Two days before this he recorded:
I have nowhere seen so many ducks together as were in the creek in front of this house. The water was so black with them that it seemed when you looked from the land below upon the water, as if it were a mass of filth or turf, and when they flew up there was a rushing and vibration of the air like a great storm coming through the trees, and even like the rumbling of distant thunder, while the sky over the whole creek was filled with them like a cloud, or as the starlings fly at harvest time in the Fatherland. There was a boy about twelve years old who took aim at them from the shore, not being able to get within good shooting distance of them, but nevertheless shot loosely before they flew away, and hit only three or four, complained of his shot, as they are accustomed to shoot from six to twelve and even eighteen and more at one shot.

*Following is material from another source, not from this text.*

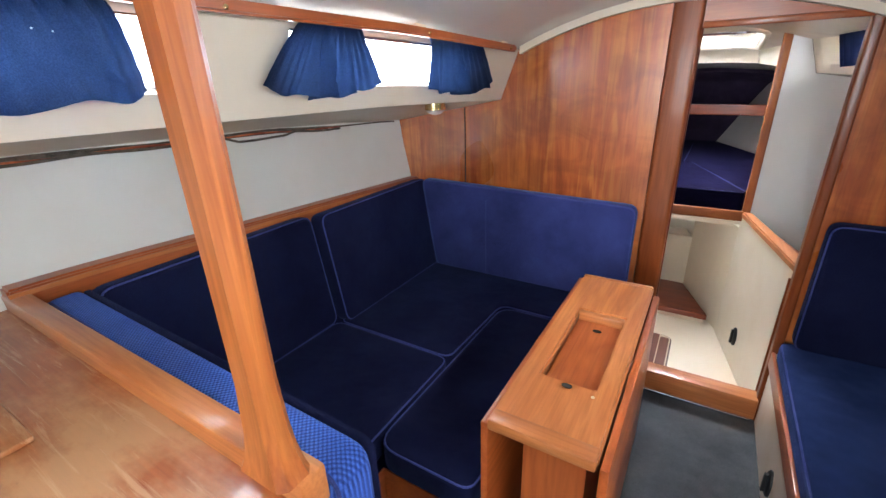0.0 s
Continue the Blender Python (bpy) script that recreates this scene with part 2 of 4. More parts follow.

The Fly market was situated in Maiden Lane, on the East River in the City of New York in 1706. Game and waterfowl were brought to the market from Long Island in wagons and oxcarts to a ferry, then unloaded on ferryboats, which came direct to the market. The boats were propelled either by a fair wind or rowed across, usually three or four trips a day.
Such was the inducement offered in the following notice of the sale of “Little Bern Island, at public auction in 1776, “belonging to the estate of Mr. St. George Talbot, deceased, situated opposite New Harlem Church, containing upwards of one hundred acres of land and meadows. It abounds with wild fowl, as ducks, geese, pidgeons, quails, etc.”
Being near New York, produce could be “brought to the Fly Market with the tide of ebb, and the flood will waft the craft home.” Others brought their game and produce to the market by a “tow” from some of the larger sailing vessels,” from New Jersey.
On August 24, 1763, a committee selected by the “freemen and freeholders” of New York to “assize” market prices of meats and provisions, published the following schedule of the prices for game:
- Venison (maximum price) per lb., 5 pence;
- Pigeons per doz., 18 pence;
- Quail each, 13 pence;
- Heath hens each, 15 pence;
- Partridges each, 1 shilling;
- Black and other large ducks each, 1 shilling;
- Teal and other small ducks each, 6 pence;
- Turkey cock each, 5 shillings; Turkey hen, 3 shillings, 6 pence; Turkey cock (poult), 2 shilling, 3 pence; Turkey hen (poult ), 1 shilling, 9 pence;
- Wild goose, 2 shillings; Wild goose (immature ), 18 pence;
- Brant, 15 pence each;
- Snipe (large) per doz., 15 pence; Snipe (medium), 12 pence; Snipe (small), 6 pence;
- Other small birds, 6 pence.
The line of advancing settlement required one hundred and sixty-one years to extend from the coast of Virginia into Kentucky (1606 to 1767). During this time, game decreased and prices rose. By 1763 game had been so reduced, especially along the Atlantic coast, that, although a short distance inland there was an apparently limitless supply, the growing scarcity had begun to manifest itself in the markets. Advancing westward over the years brought the same results, a wealth of wildlife ever-obtainable, ever-replenished, ever-useful, ever-salable, or so they thought.
Searching for the reason why there was an immense decrease in the game of the country, we have not far to look. The early colonists were thoughtless in destroying the game that filled this land to overflowing, even though such wasteful methods were usual in a new country. During the course of colonial development, the white settlers cleared land for farming, cut forests for ship building, and hunted and trapped for European markets. As early as 1650, beavers had been nearly eliminated from the entire East Coast.
They selected haunches of venison and left the rest of the carcass to the dogs and beasts of prey and gave wild geese to their dogs, while burning canebrakes, thus destroying the haunts of many game animals and birds, merely to secure a day’s kill. Such practices continued to prevail on the border line of settlement as it advanced westward, with the settlers doing much the same.
Mentioned earlier, Van der Donck was the first to ever warn of the consequences of overharvesting of our natural resources. In the case of waterfowl, he wrote, “After the increase of our population, the fowls will diminish. Even feathers are now considered of little value or importance.”